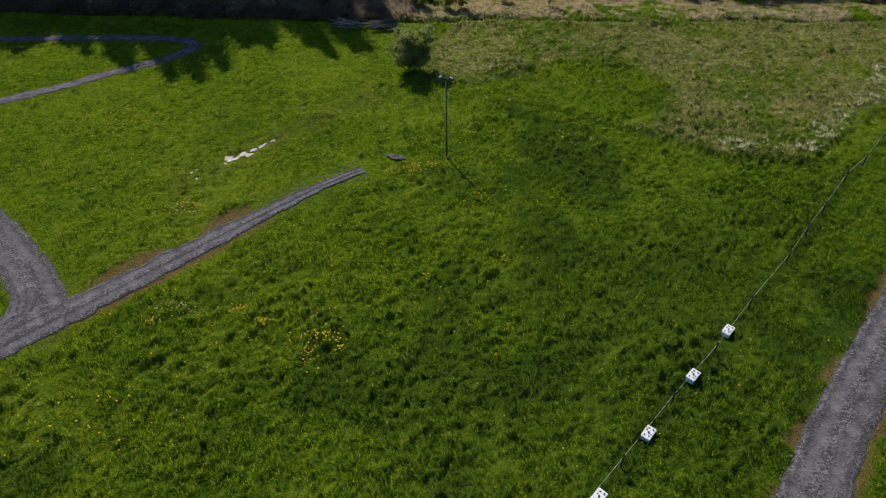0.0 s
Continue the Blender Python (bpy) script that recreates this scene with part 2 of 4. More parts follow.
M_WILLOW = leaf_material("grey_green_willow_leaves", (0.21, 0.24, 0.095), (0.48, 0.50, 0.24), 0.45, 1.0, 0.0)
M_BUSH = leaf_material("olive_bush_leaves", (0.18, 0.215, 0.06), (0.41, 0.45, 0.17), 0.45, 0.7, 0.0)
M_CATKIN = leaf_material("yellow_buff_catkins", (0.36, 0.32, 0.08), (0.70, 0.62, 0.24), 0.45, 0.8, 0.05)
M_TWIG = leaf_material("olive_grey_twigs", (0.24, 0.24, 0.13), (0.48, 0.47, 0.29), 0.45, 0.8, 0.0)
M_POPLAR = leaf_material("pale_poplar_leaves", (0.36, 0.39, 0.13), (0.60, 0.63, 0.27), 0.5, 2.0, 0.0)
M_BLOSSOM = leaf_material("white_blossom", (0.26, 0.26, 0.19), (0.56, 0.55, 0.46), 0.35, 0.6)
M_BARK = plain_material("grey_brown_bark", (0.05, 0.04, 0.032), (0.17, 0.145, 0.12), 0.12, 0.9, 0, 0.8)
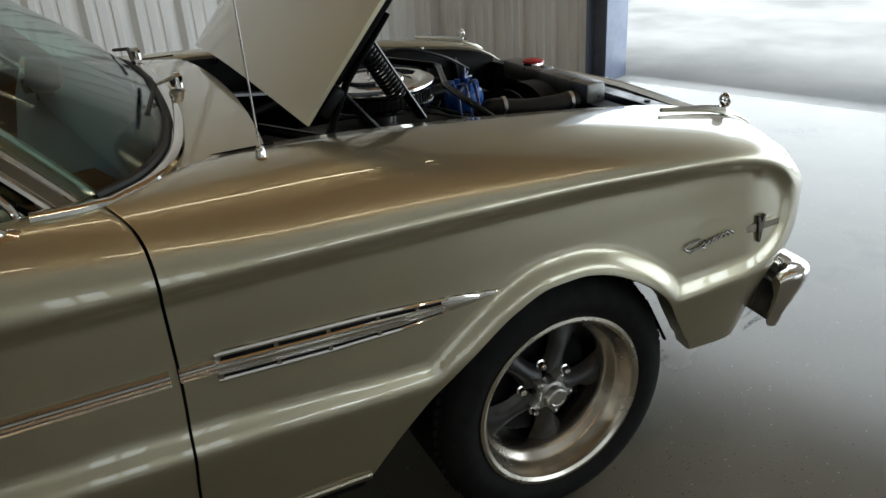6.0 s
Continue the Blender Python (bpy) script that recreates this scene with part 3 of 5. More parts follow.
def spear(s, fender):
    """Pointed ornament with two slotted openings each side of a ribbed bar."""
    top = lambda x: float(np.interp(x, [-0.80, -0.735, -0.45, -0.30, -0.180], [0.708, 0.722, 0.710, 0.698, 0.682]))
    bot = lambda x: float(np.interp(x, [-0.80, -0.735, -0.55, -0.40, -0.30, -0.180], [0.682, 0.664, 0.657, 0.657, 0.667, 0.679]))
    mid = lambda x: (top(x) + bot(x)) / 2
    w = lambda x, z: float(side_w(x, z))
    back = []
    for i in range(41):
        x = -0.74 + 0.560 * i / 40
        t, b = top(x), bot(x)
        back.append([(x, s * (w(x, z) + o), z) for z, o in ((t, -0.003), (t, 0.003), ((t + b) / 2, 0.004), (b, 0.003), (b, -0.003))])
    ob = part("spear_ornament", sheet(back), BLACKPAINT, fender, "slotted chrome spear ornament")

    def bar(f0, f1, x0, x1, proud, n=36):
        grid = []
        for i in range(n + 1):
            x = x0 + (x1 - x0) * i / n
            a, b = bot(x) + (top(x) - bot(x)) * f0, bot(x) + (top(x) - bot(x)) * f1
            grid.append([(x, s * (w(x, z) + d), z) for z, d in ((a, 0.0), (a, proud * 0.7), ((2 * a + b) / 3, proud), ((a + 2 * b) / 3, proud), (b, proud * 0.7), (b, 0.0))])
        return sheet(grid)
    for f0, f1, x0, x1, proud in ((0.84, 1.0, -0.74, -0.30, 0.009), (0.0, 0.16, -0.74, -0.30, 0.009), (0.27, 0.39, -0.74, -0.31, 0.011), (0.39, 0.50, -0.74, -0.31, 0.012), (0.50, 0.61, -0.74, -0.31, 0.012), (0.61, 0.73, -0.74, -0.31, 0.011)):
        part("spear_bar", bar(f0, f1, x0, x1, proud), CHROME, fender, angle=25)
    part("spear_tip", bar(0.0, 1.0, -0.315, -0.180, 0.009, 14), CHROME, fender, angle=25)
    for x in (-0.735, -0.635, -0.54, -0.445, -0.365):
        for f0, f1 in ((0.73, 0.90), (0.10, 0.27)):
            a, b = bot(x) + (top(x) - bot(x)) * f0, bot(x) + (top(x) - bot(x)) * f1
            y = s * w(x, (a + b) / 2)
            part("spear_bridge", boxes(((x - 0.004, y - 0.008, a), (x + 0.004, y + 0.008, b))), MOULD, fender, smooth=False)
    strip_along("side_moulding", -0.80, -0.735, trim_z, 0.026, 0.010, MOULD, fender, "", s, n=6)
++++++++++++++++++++
— Task requirements —
Give all the entries again exactly, dropping each picture.

— Result of the exercise —
0.0 s
Continue the Blender Python (bpy) script that recreates this scene with part 2 of 4. More parts follow.
M_WILLOW = leaf_material("grey_green_willow_leaves", (0.21, 0.24, 0.095), (0.48, 0.50, 0.24), 0.45, 1.0, 0.0)
M_BUSH = leaf_material("olive_bush_leaves", (0.18, 0.215, 0.06), (0.41, 0.45, 0.17), 0.45, 0.7, 0.0)
M_CATKIN = leaf_material("yellow_buff_catkins", (0.36, 0.32, 0.08), (0.70, 0.62, 0.24), 0.45, 0.8, 0.05)
M_TWIG = leaf_material("olive_grey_twigs", (0.24, 0.24, 0.13), (0.48, 0.47, 0.29), 0.45, 0.8, 0.0)
M_POPLAR = leaf_material("pale_poplar_leaves", (0.36, 0.39, 0.13), (0.60, 0.63, 0.27), 0.5, 2.0, 0.0)
M_BLOSSOM = leaf_material("white_blossom", (0.26, 0.26, 0.19), (0.56, 0.55, 0.46), 0.35, 0.6)
M_BARK = plain_material("grey_brown_bark", (0.05, 0.04, 0.032), (0.17, 0.145, 0.12), 0.12, 0.9, 0, 0.8)
6.0 s
Continue the Blender Python (bpy) script that recreates this scene with part 3 of 5. More parts follow.
def spear(s, fender):
    """Pointed ornament with two slotted openings each side of a ribbed bar."""
    top = lambda x: float(np.interp(x, [-0.80, -0.735, -0.45, -0.30, -0.180], [0.708, 0.722, 0.710, 0.698, 0.682]))
    bot = lambda x: float(np.interp(x, [-0.80, -0.735, -0.55, -0.40, -0.30, -0.180], [0.682, 0.664, 0.657, 0.657, 0.667, 0.679]))
    mid = lambda x: (top(x) + bot(x)) / 2
    w = lambda x, z: float(side_w(x, z))
    back = []
    for i in range(41):
        x = -0.74 + 0.560 * i / 40
        t, b = top(x), bot(x)
        back.append([(x, s * (w(x, z) + o), z) for z, o in ((t, -0.003), (t, 0.003), ((t + b) / 2, 0.004), (b, 0.003), (b, -0.003))])
    ob = part("spear_ornament", sheet(back), BLACKPAINT, fender, "slotted chrome spear ornament")

    def bar(f0, f1, x0, x1, proud, n=36):
        grid = []
        for i in range(n + 1):
            x = x0 + (x1 - x0) * i / n
            a, b = bot(x) + (top(x) - bot(x)) * f0, bot(x) + (top(x) - bot(x)) * f1
            grid.append([(x, s * (w(x, z) + d), z) for z, d in ((a, 0.0), (a, proud * 0.7), ((2 * a + b) / 3, proud), ((a + 2 * b) / 3, proud), (b, proud * 0.7), (b, 0.0))])
        return sheet(grid)
    for f0, f1, x0, x1, proud in ((0.84, 1.0, -0.74, -0.30, 0.009), (0.0, 0.16, -0.74, -0.30, 0.009), (0.27, 0.39, -0.74, -0.31, 0.011), (0.39, 0.50, -0.74, -0.31, 0.012), (0.50, 0.61, -0.74, -0.31, 0.012), (0.61, 0.73, -0.74, -0.31, 0.011)):
        part("spear_bar", bar(f0, f1, x0, x1, proud), CHROME, fender, angle=25)
    part("spear_tip", bar(0.0, 1.0, -0.315, -0.180, 0.009, 14), CHROME, fender, angle=25)
    for x in (-0.735, -0.635, -0.54, -0.445, -0.365):
        for f0, f1 in ((0.73, 0.90), (0.10, 0.27)):
            a, b = bot(x) + (top(x) - bot(x)) * f0, bot(x) + (top(x) - bot(x)) * f1
            y = s * w(x, (a + b) / 2)
            part("spear_bridge", boxes(((x - 0.004, y - 0.008, a), (x + 0.004, y + 0.008, b))), MOULD, fender, smooth=False)
    strip_along("side_moulding", -0.80, -0.735, trim_z, 0.026, 0.010, MOULD, fender, "", s, n=6)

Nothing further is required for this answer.